Required work: Will you output all of the data below exactly, omitting the images?

[Recorded data start]

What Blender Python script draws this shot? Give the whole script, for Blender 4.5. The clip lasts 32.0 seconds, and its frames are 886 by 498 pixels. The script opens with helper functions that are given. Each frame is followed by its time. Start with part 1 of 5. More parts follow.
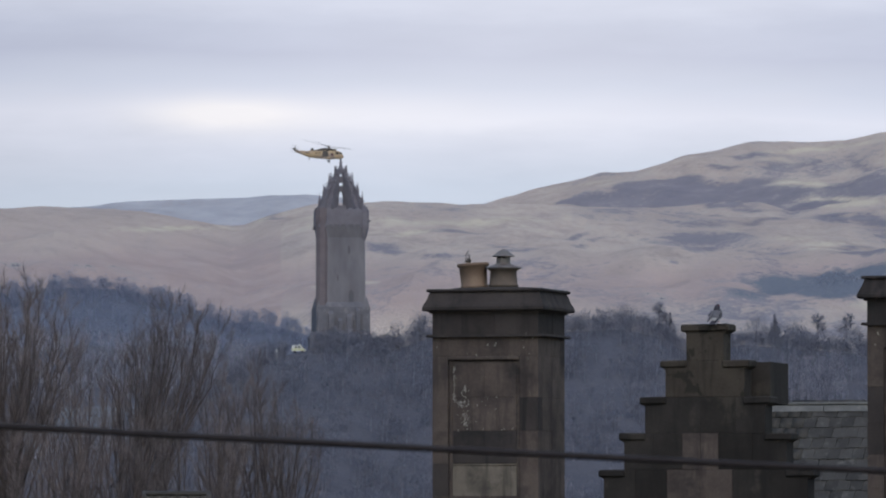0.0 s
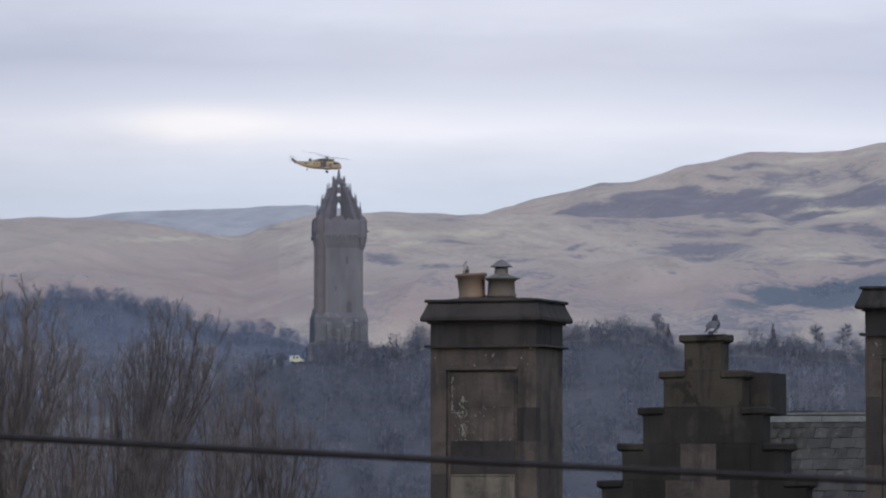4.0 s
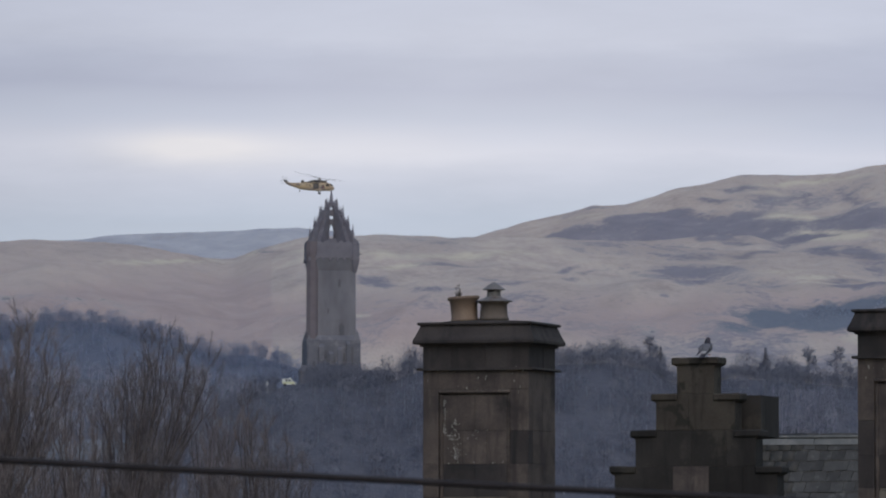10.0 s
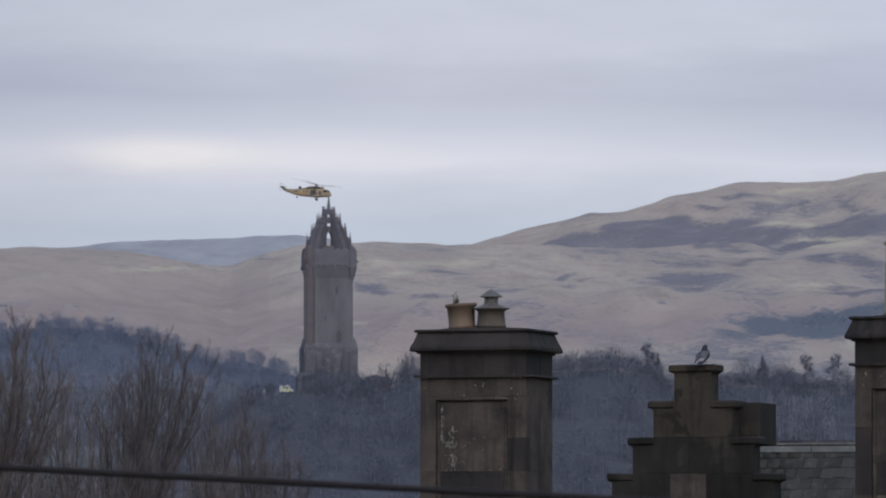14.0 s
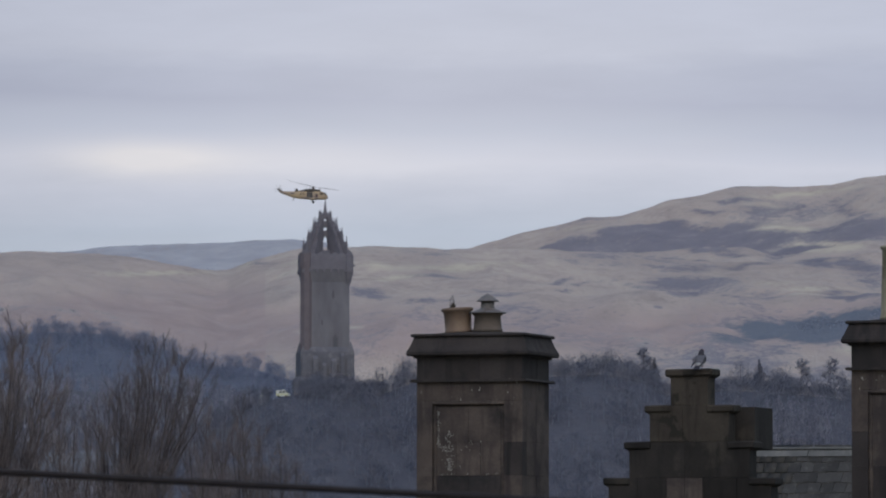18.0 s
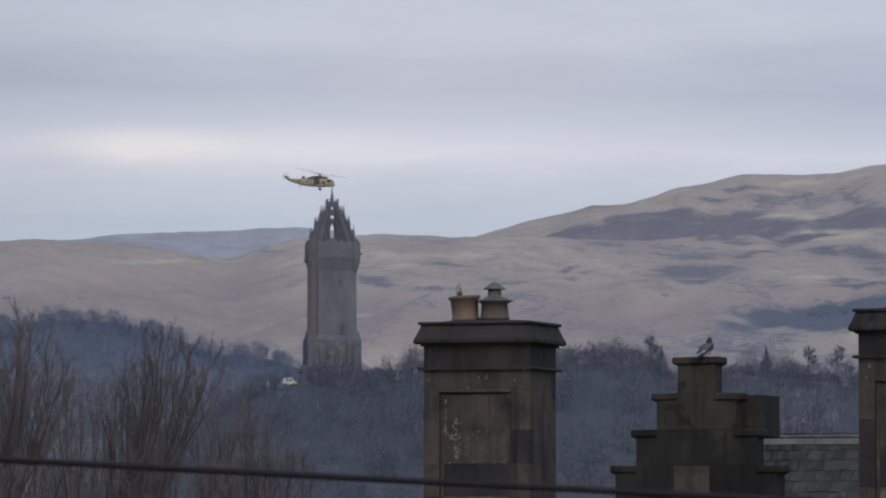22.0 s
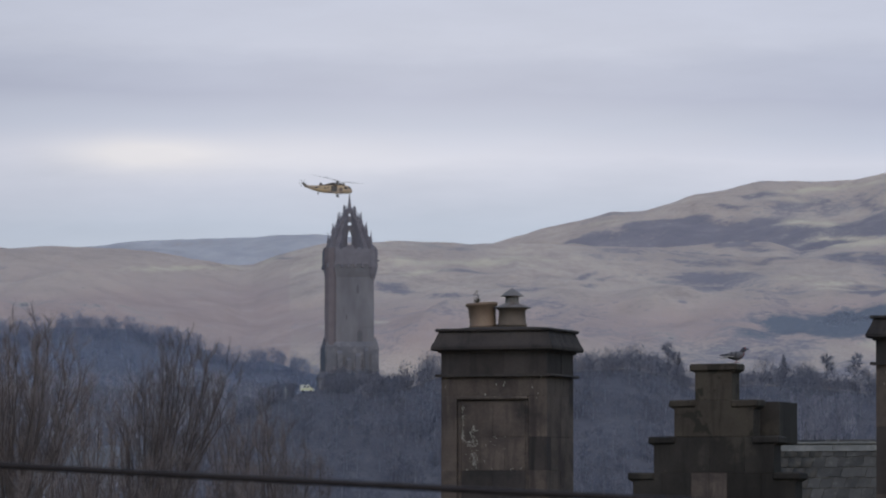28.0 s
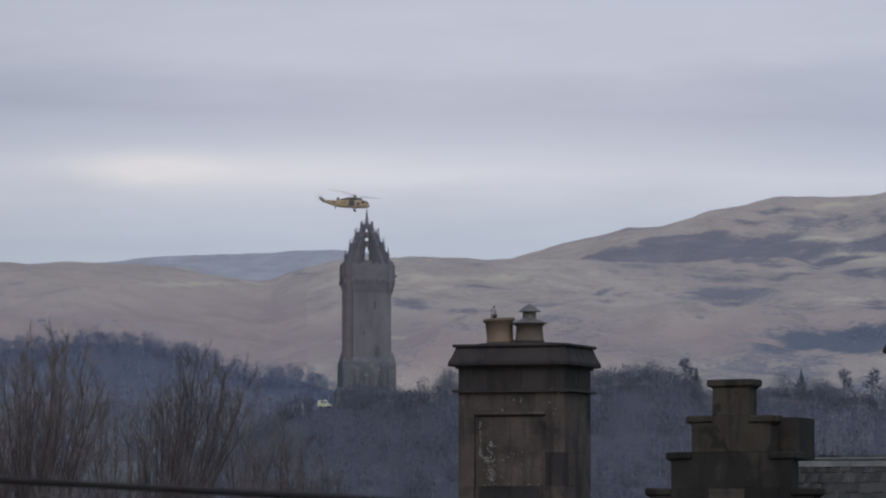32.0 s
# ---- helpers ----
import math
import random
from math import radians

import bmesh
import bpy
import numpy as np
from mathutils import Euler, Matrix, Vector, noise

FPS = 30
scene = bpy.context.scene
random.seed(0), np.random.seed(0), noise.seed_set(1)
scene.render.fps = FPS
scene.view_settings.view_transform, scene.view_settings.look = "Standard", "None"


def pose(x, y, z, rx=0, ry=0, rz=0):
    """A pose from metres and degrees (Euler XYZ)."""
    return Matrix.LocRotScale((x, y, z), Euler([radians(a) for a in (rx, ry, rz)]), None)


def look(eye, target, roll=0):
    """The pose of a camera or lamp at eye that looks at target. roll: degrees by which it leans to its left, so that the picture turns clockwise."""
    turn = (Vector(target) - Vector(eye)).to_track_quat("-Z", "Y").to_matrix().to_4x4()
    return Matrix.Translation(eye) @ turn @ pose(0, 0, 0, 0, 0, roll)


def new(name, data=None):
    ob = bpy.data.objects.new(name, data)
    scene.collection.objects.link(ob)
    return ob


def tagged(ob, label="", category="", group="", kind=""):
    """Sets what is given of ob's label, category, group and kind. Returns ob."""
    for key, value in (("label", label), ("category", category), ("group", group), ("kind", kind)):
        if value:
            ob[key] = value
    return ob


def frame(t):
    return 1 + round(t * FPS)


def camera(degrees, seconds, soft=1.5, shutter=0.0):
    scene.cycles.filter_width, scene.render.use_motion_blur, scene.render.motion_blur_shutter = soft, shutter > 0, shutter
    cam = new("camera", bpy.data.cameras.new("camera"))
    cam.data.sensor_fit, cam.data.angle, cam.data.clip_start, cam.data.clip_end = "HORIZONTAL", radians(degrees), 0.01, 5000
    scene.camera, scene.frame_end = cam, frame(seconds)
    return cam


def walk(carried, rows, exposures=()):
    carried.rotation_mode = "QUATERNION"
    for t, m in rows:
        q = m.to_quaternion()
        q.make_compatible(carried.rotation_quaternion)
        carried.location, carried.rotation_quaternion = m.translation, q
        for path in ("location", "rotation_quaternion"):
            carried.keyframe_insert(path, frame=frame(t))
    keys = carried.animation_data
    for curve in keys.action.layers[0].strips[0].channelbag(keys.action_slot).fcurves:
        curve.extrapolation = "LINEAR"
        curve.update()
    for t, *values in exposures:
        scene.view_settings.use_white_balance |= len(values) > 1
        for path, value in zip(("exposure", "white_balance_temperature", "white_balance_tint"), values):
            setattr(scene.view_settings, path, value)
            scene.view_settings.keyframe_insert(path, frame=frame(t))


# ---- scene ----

[Recorded data end]

Full output:
What Blender Python script draws this shot? Give the whole script, for Blender 4.5. The clip lasts 32.0 seconds, and its frames are 886 by 498 pixels. The script opens with helper functions that are given. Each frame is followed by its time. Start with part 1 of 5. More parts follow.
0.0 s
4.0 s
10.0 s
14.0 s
18.0 s
22.0 s
28.0 s
32.0 s
# ---- helpers ----
import math
import random
from math import radians

import bmesh
import bpy
import numpy as np
from mathutils import Euler, Matrix, Vector, noise

FPS = 30
scene = bpy.context.scene
random.seed(0), np.random.seed(0), noise.seed_set(1)
scene.render.fps = FPS
scene.view_settings.view_transform, scene.view_settings.look = "Standard", "None"


def pose(x, y, z, rx=0, ry=0, rz=0):
    """A pose from metres and degrees (Euler XYZ)."""
    return Matrix.LocRotScale((x, y, z), Euler([radians(a) for a in (rx, ry, rz)]), None)


def look(eye, target, roll=0):
    """The pose of a camera or lamp at eye that looks at target. roll: degrees by which it leans to its left, so that the picture turns clockwise."""
    turn = (Vector(target) - Vector(eye)).to_track_quat("-Z", "Y").to_matrix().to_4x4()
    return Matrix.Translation(eye) @ turn @ pose(0, 0, 0, 0, 0, roll)


def new(name, data=None):
    ob = bpy.data.objects.new(name, data)
    scene.collection.objects.link(ob)
    return ob


def tagged(ob, label="", category="", group="", kind=""):
    """Sets what is given of ob's label, category, group and kind. Returns ob."""
    for key, value in (("label", label), ("category", category), ("group", group), ("kind", kind)):
        if value:
            ob[key] = value
    return ob


def frame(t):
    return 1 + round(t * FPS)


def camera(degrees, seconds, soft=1.5, shutter=0.0):
    scene.cycles.filter_width, scene.render.use_motion_blur, scene.render.motion_blur_shutter = soft, shutter > 0, shutter
    cam = new("camera", bpy.data.cameras.new("camera"))
    cam.data.sensor_fit, cam.data.angle, cam.data.clip_start, cam.data.clip_end = "HORIZONTAL", radians(degrees), 0.01, 5000
    scene.camera, scene.frame_end = cam, frame(seconds)
    return cam


def walk(carried, rows, exposures=()):
    carried.rotation_mode = "QUATERNION"
    for t, m in rows:
        q = m.to_quaternion()
        q.make_compatible(carried.rotation_quaternion)
        carried.location, carried.rotation_quaternion = m.translation, q
        for path in ("location", "rotation_quaternion"):
            carried.keyframe_insert(path, frame=frame(t))
    keys = carried.animation_data
    for curve in keys.action.layers[0].strips[0].channelbag(keys.action_slot).fcurves:
        curve.extrapolation = "LINEAR"
        curve.update()
    for t, *values in exposures:
        scene.view_settings.use_white_balance |= len(values) > 1
        for path, value in zip(("exposure", "white_balance_temperature", "white_balance_tint"), values):
            setattr(scene.view_settings, path, value)
            scene.view_settings.keyframe_insert(path, frame=frame(t))


# ---- scene ----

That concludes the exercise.